Cynthia Campbell, of Mayfield, accompanied her husband to a pulmonologist appointment a few months ago. While there, she caught a glimpse of a sign detailing eligibility requirements for low dose CT scans, a screening test for lung cancer. Seeing that she met the eligibility requirements, Campbell soon set up a screening appointment for her peace-of-mind.
That June appointment may have saved her life.
“I could not imagine what my life would be like if I did not have this [screening] done,” Campbell said.
Campbell said she was not feeling any symptoms of lung cancer, and had thought nothing would show up on her lung cancer screening. Nonetheless, she set up the appointment to be on the safe side, especially since she has a family history of lung cancer. The low dose CT scan was a quick and painless procedure, Campbell attested.
To her shock, the scan revealed a suspicious mass on her left lung.
Campbell was quickly connected with doctors and medical staff at Baptist Health Paducah and other offices, including Baptist Health Paducah cardiothoracic surgeon Dr. Austin Ward. Through tests and biopsies, Campbell said doctors determined her cancer was a Stage 1 adenocarcinoma, meaning that it was confined to her lung and had not spread throughout her body.

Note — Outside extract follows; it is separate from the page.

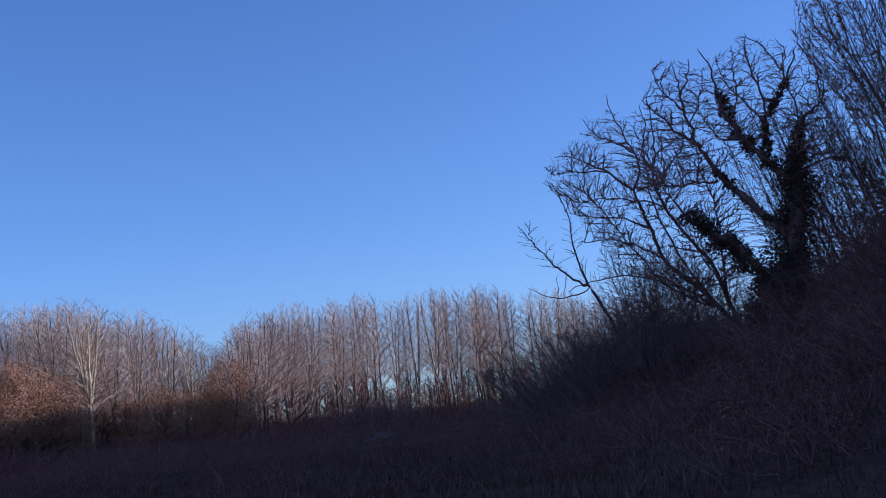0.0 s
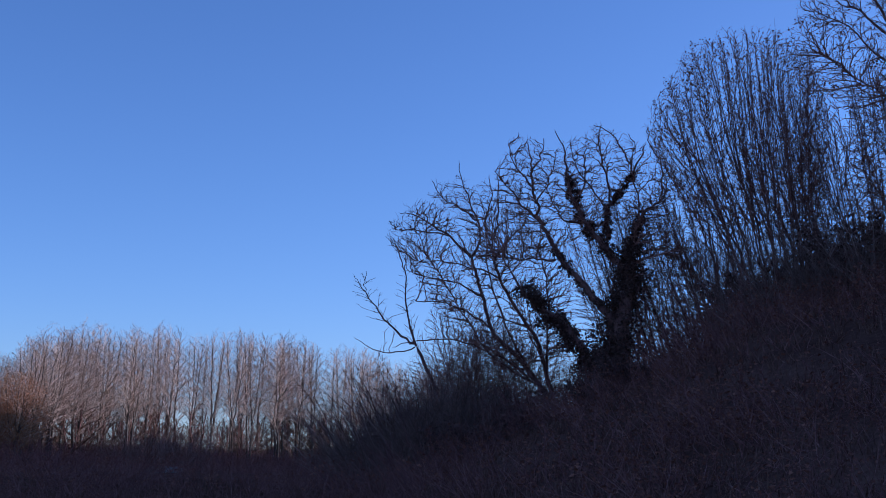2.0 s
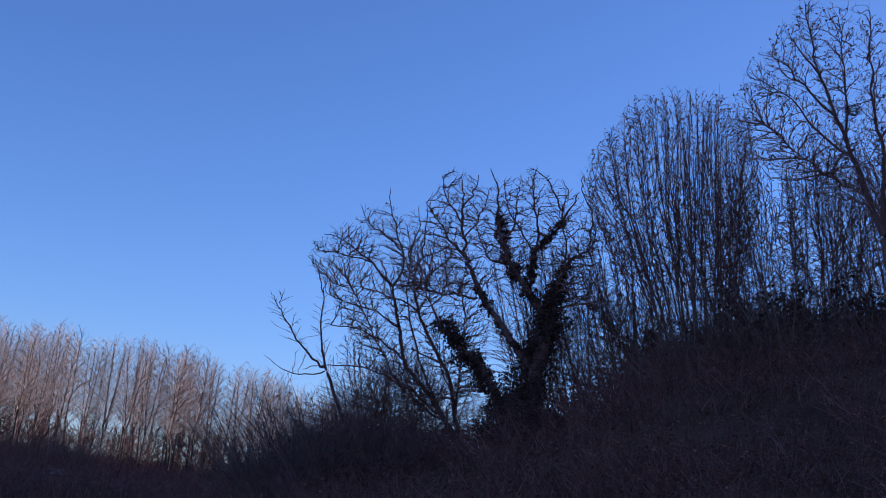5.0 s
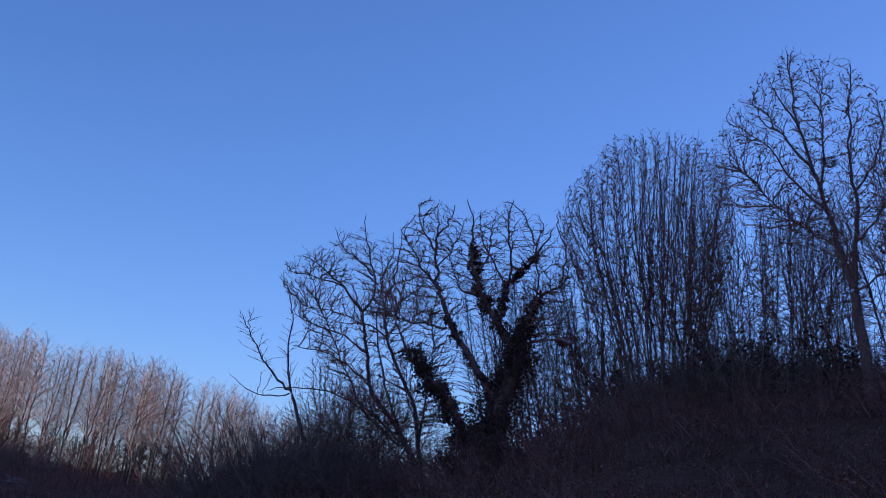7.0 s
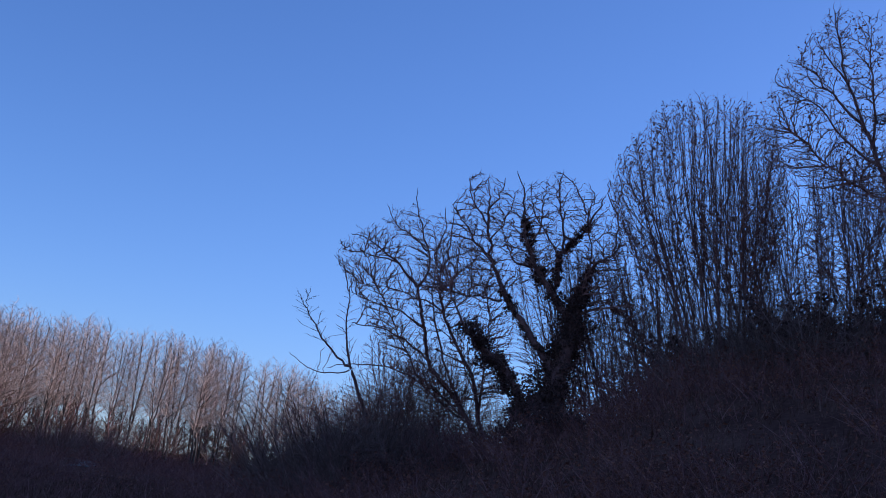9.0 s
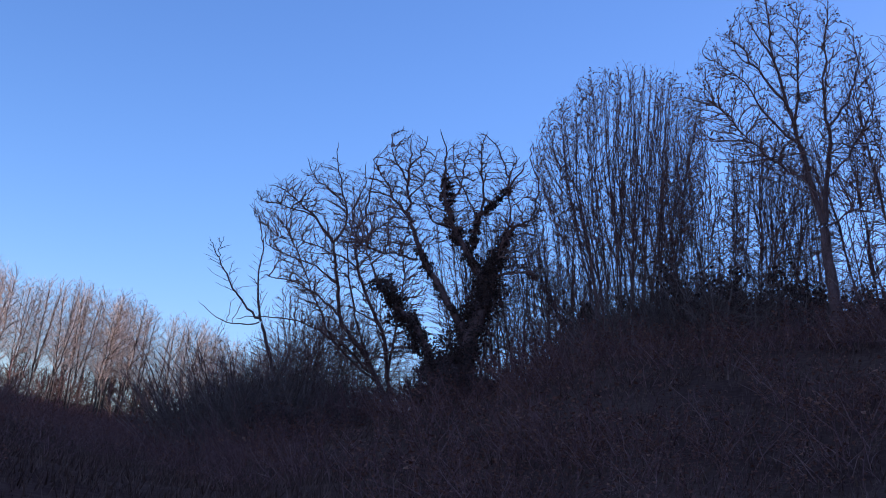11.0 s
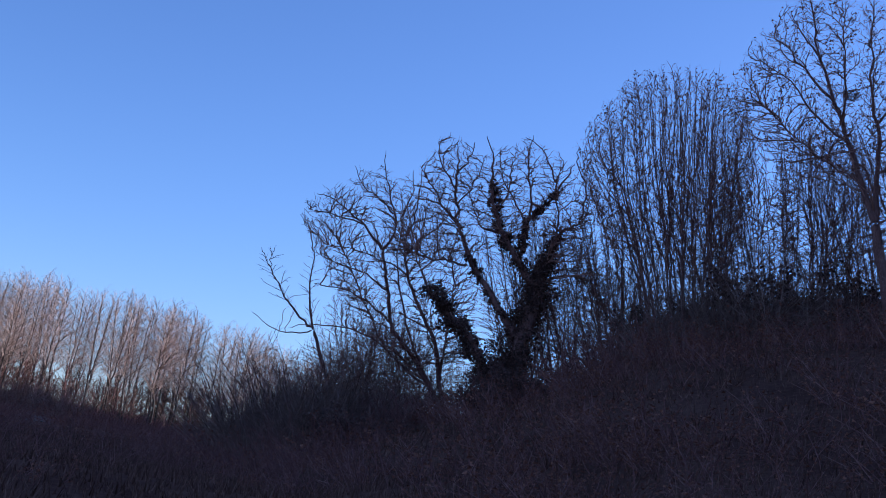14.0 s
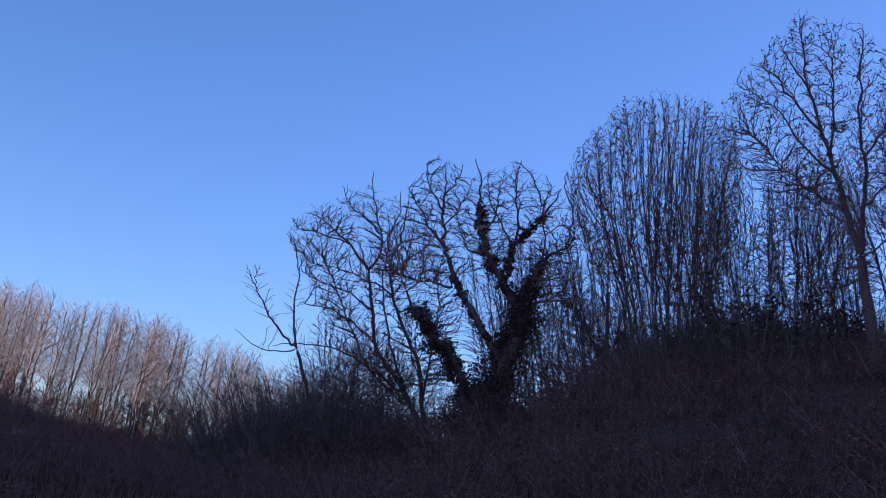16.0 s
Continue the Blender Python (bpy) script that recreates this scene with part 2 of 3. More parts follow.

In a matter of weeks, Campbell said Ward had her scheduled for surgery in August to remove the tumor and the upper left lobe of her lungs. However, Campbell said while in surgery, Ward also removed lymph nodes that a pathology report later revealed contained cancer cells, meaning her lung cancer was starting to spread and was in Stage 2B just weeks after she received the Stage 1 diagnosis.

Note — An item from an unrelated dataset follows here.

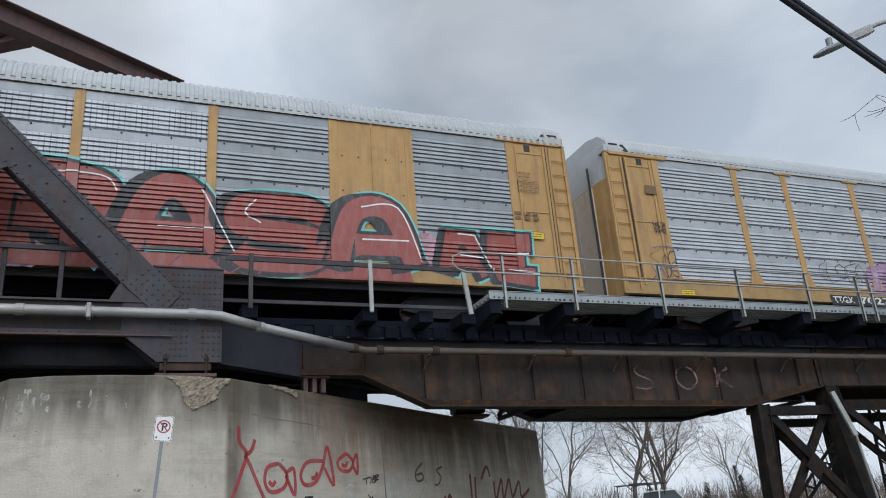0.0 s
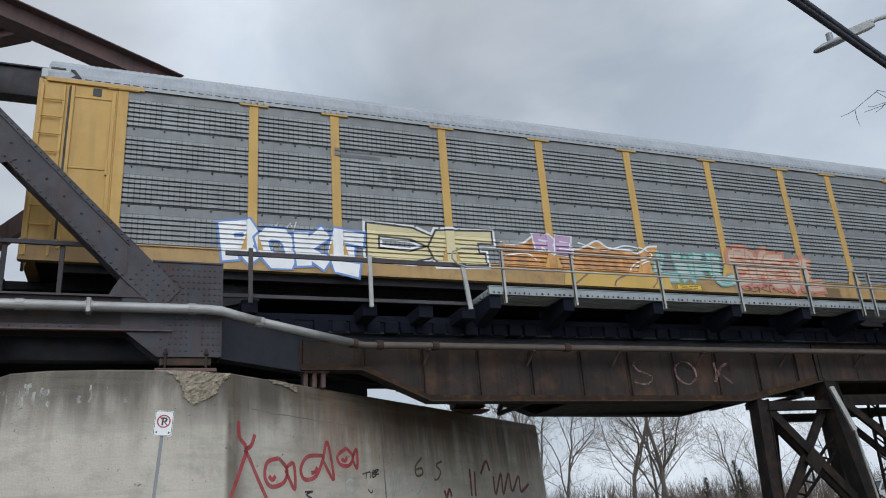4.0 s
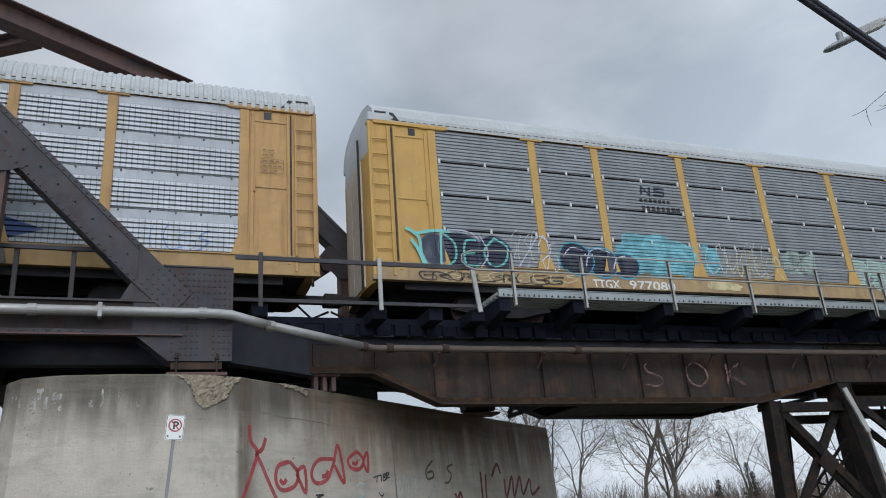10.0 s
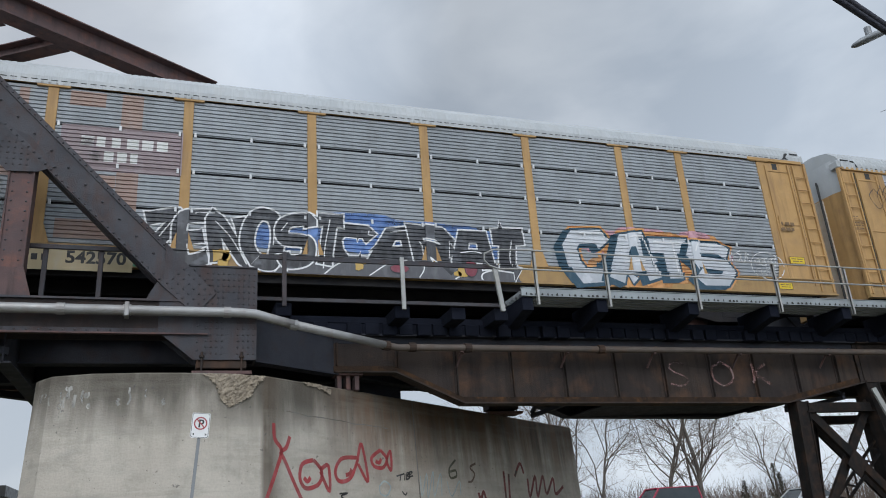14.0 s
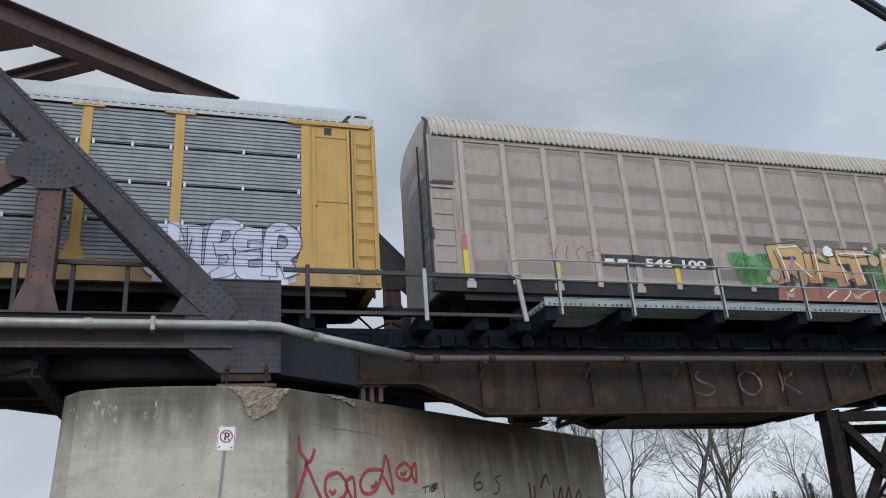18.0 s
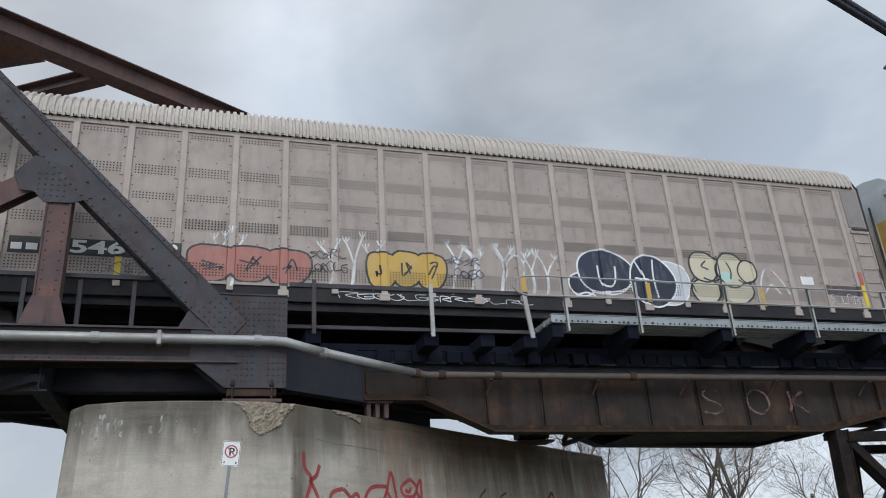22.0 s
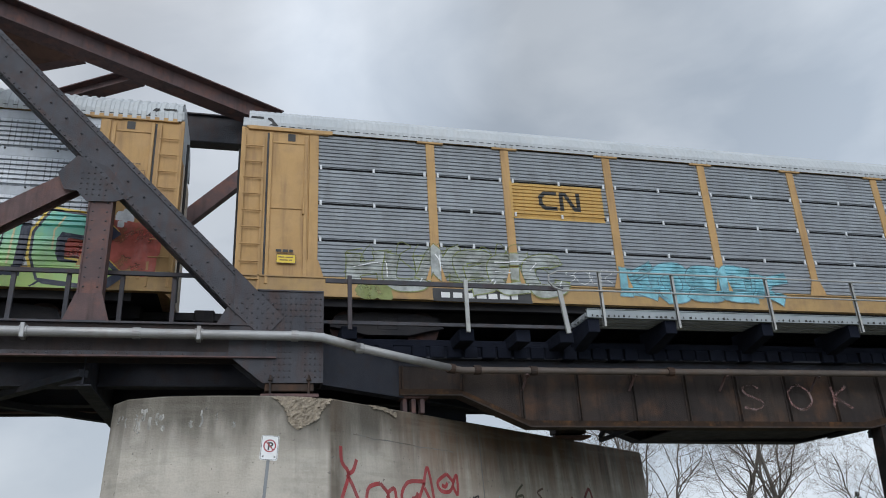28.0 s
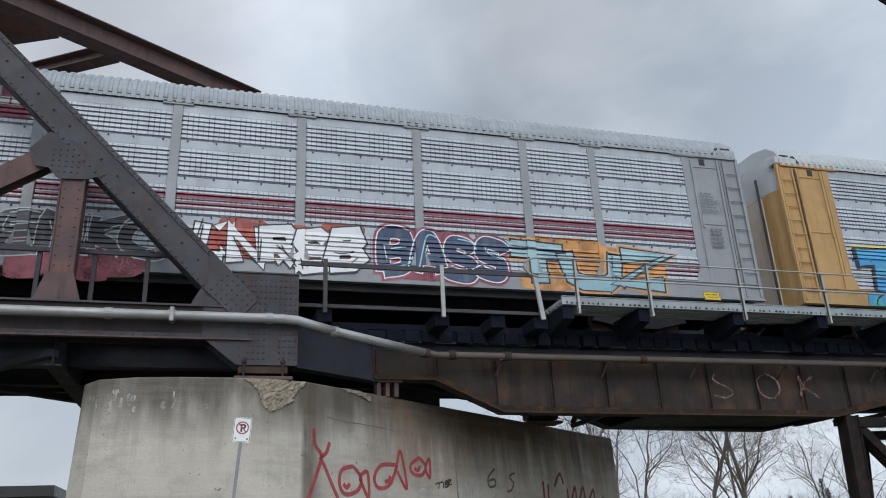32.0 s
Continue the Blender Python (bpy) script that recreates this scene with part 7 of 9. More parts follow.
G_AQUA = paint("aqua_spray", (0.22, 0.52, 0.6), 0.5)
G_MINTGREY = paint("mintgrey_spray", (0.38, 0.46, 0.43), 0.5)
G_MINT = paint("mint_spray", (0.42, 0.62, 0.55), 0.5)
G_DARKTEAL = paint("darkteal_spray", (0.05, 0.08, 0.09), 0.5)
G_CREAM = paint("cream_spray", (0.6, 0.52, 0.3), 0.5)
G_TEALBLUE = paint("tealblue_spray", (0.06, 0.33, 0.45), 0.5)
G_BLUEDK = paint("bluedk_spray", (0.05, 0.09, 0.22), 0.5)
G_SILVERP = paint("silverp_spray", (0.55, 0.57, 0.6), 0.5)
G_YELLOW = paint("yellow_spray", (0.7, 0.52, 0.08), 0.5)
G_INKBLUE = paint("inkblue_spray", (0.014, 0.020, 0.045), 0.5)
G_RUSTWASH = paint("rustwash_spray", (0.34, 0.235, 0.195), 0.5)
G_MAUVEGREY = paint("mauvegrey_spray", (0.28, 0.22, 0.23), 0.5)
G_TAN = paint("tan_spray", (0.42, 0.34, 0.2), 0.5)
G_BROWN = paint("brown_spray", (0.16, 0.09, 0.06), 0.5)
G_BRICK = paint("brick_spray", (0.3, 0.1, 0.07), 0.5)
G_PALELILAC = paint("palelilac_spray", (0.55, 0.56, 0.68), 0.5)
G_NAVY = paint("navy_spray", (0.05, 0.07, 0.13), 0.5)
G_ICE = paint("ice_spray", (0.33, 0.41, 0.48), 0.5)
G_SALMONDK = paint("salmondk_spray", (0.36, 0.13, 0.1), 0.5)
G_OCHRE = paint("ochre_spray", (0.52, 0.33, 0.07), 0.5)
G_GRASS = paint("grass_green_spray", (0.10, 0.28, 0.10), 0.5)
G_SANDPINK = paint("sandy_pink_spray", (0.50, 0.36, 0.27), 0.5)
G_OLIVE = paint("olive_spray", (0.22, 0.25, 0.08), 0.5)
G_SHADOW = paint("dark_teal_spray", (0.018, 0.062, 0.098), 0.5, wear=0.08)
G_MARKORANGE = paint("orange_red_mark_paint", (0.50, 0.115, 0.07), 0.5)
G_PALECREAM = paint("pale_cream_spray", (0.58, 0.52, 0.38), 0.5)
PALE_PANEL = surface("pale_smooth_panel", (0.50, 0.525, 0.54), (0.44, 0.462, 0.475), 0.5, 0.05, stain=(0.33, 0.34, 0.34), stain_amount=0.35, streak=(0.30, 0.30, 0.29), streak_amount=0.35, bump=0.03)
G_REDBRIGHT = paint("redbright_spray", (0.48, 0.1, 0.07), 0.5)
G_GREENYEL = paint("greenyel_spray", (0.55, 0.62, 0.1), 0.5)
G_DARKGREY = paint("darkgrey_spray", (0.09, 0.09, 0.1), 0.5)
G_MAROONLT = paint("maroonlt_spray", (0.3, 0.07, 0.1), 0.5)
G_BROWNDK = paint("browndk_spray", (0.075, 0.055, 0.055), 0.5)
G_PALEGREY = paint("palegrey_spray", (0.42, 0.44, 0.43), 0.5, 0.55)
G_GREYBLUE = paint("greyblue_spray", (0.16, 0.27, 0.31), 0.5, 0.5)
G_ICEBLUE = paint("iceblue_spray", (0.3, 0.58, 0.66), 0.5)

def fade(name, low, high, fleck, z0, z1, amount=0.5):
    """Spray paint that fades from one colour to another up the piece, with soft patches of a third."""
    m, nt, bsdf = nodes_of(name)
    tc, sep, r = nt.nodes.new("ShaderNodeTexCoord"), nt.nodes.new("ShaderNodeSeparateXYZ"), nt.nodes.new("ShaderNodeMapRange")
    nt.links.new(tc.outputs["Object"], sep.inputs[0])
    nt.links.new(sep.outputs["Z"], r.inputs["Value"])
    r.inputs["From Min"].default_value, r.inputs["From Max"].default_value = z0, z1
    col = mix_node(nt, r.outputs["Result"], low, high)
    col = mix_node(nt, scaled(nt, noise_fac(nt, 1.7, 0.52, 0.62, (1, 1, 1.4), 3.0), amount), col, fleck)
    col = mix_node(nt, scaled(nt, noise_fac(nt, 7.0, 0.45, 0.75, (1, 1, 0.3)), 0.25), col, (0.3, 0.31, 0.32))
    nt.links.new(col, bsdf.inputs["Base Color"])
    bsdf.inputs["Roughness"].default_value = 0.5
    return m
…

Campbell is now working with an oncologist at Baptist Health Paducah and will soon begin a three-month chemotherapy treatment to treat the remaining cancer and to hopefully make sure the cancer does not spread.
Because doctors and medical staff were able to identify Campbell’s cancer early, Ward said Campbell, and other patients diagnosed with lung cancer at early stages, has a much better chance of successfully treating the disease and has a lower mortality rate compared to those diagnosed with lung cancer in later stages.
“Lung cancer screenings made a huge difference in lung cancer outcomes and we’ve actually decreased the mortality of the disease recently. And that’s mainly because we find it at an earlier stage, like Ms. Campbell’s,” Ward said.
“When we can find it at an earlier stage, people can survive it, and they have great outcomes.”
Historically, many lung cancer patients did not know they had the disease until they started developing symptoms, which is usually in later stages of the disease once it has spread throughout the body. By that point in the disease, Ward said effective treatment options are limited.
In recent years, low dose CT scans have been developed as a way to try and identify lung cancer in earlier stages in patients that meet certain criteria. Identifying lung cancer in early stages statistically gives better odds of survival to patients compared to finding lung cancer in later stages. A National Lung Screening Trial study of 53,000 heavy smokers found that patients who got a CT scan every year for three had a 20% reduction in risk of dying from lung cancer.
With how fast her cancer began to spread between her screening and her surgery, Campbell said she could not imagine what her outcome may have been had not seen the lung cancer screening eligibility sign or if she held off on scheduling a screening appointment.
Last year, the United States Preventative Service Task Force (USPSTF) updated its eligibility requirements for patients to qualify for a low dose CT scan, which expanded the eligible population for the lung cancer screening.
Adults between the ages of 50 and 80 years old (or 50 to 77 years old for patients with Medicare) who have a 20 pack-year smoking history (the average number of cigarette packs smoked per day multiplied by the number of years smoking) and either currently smoke or have quit in the last 15 years are eligible for this lung cancer screening.
Kentucky has the highest lung cancer incidence rate in the nation and the second-highest smoking rate, according to the American Lung Association.
Baptist Health Paducah staff are also hoping with more people eligible for the low dose CT screening to see more people get screened. Nationally, according to the American Lung Association, only 6% of eligible patients (under the USPSTF’s previous eligibility guidelines prior to the 2021 eligibility expansion) took advantage of low dose CT screenings. Kentucky, however, had the nation’s fourth-highest screening rate with 13% of eligible patients getting screened for lung cancer.
Baptist Health Paducah plans to keep posters and signs with the updated lung cancer screening eligibility requirements on its campus and in offices so that patients like Campbell can see if they are eligible and perhaps be motivated to get screened.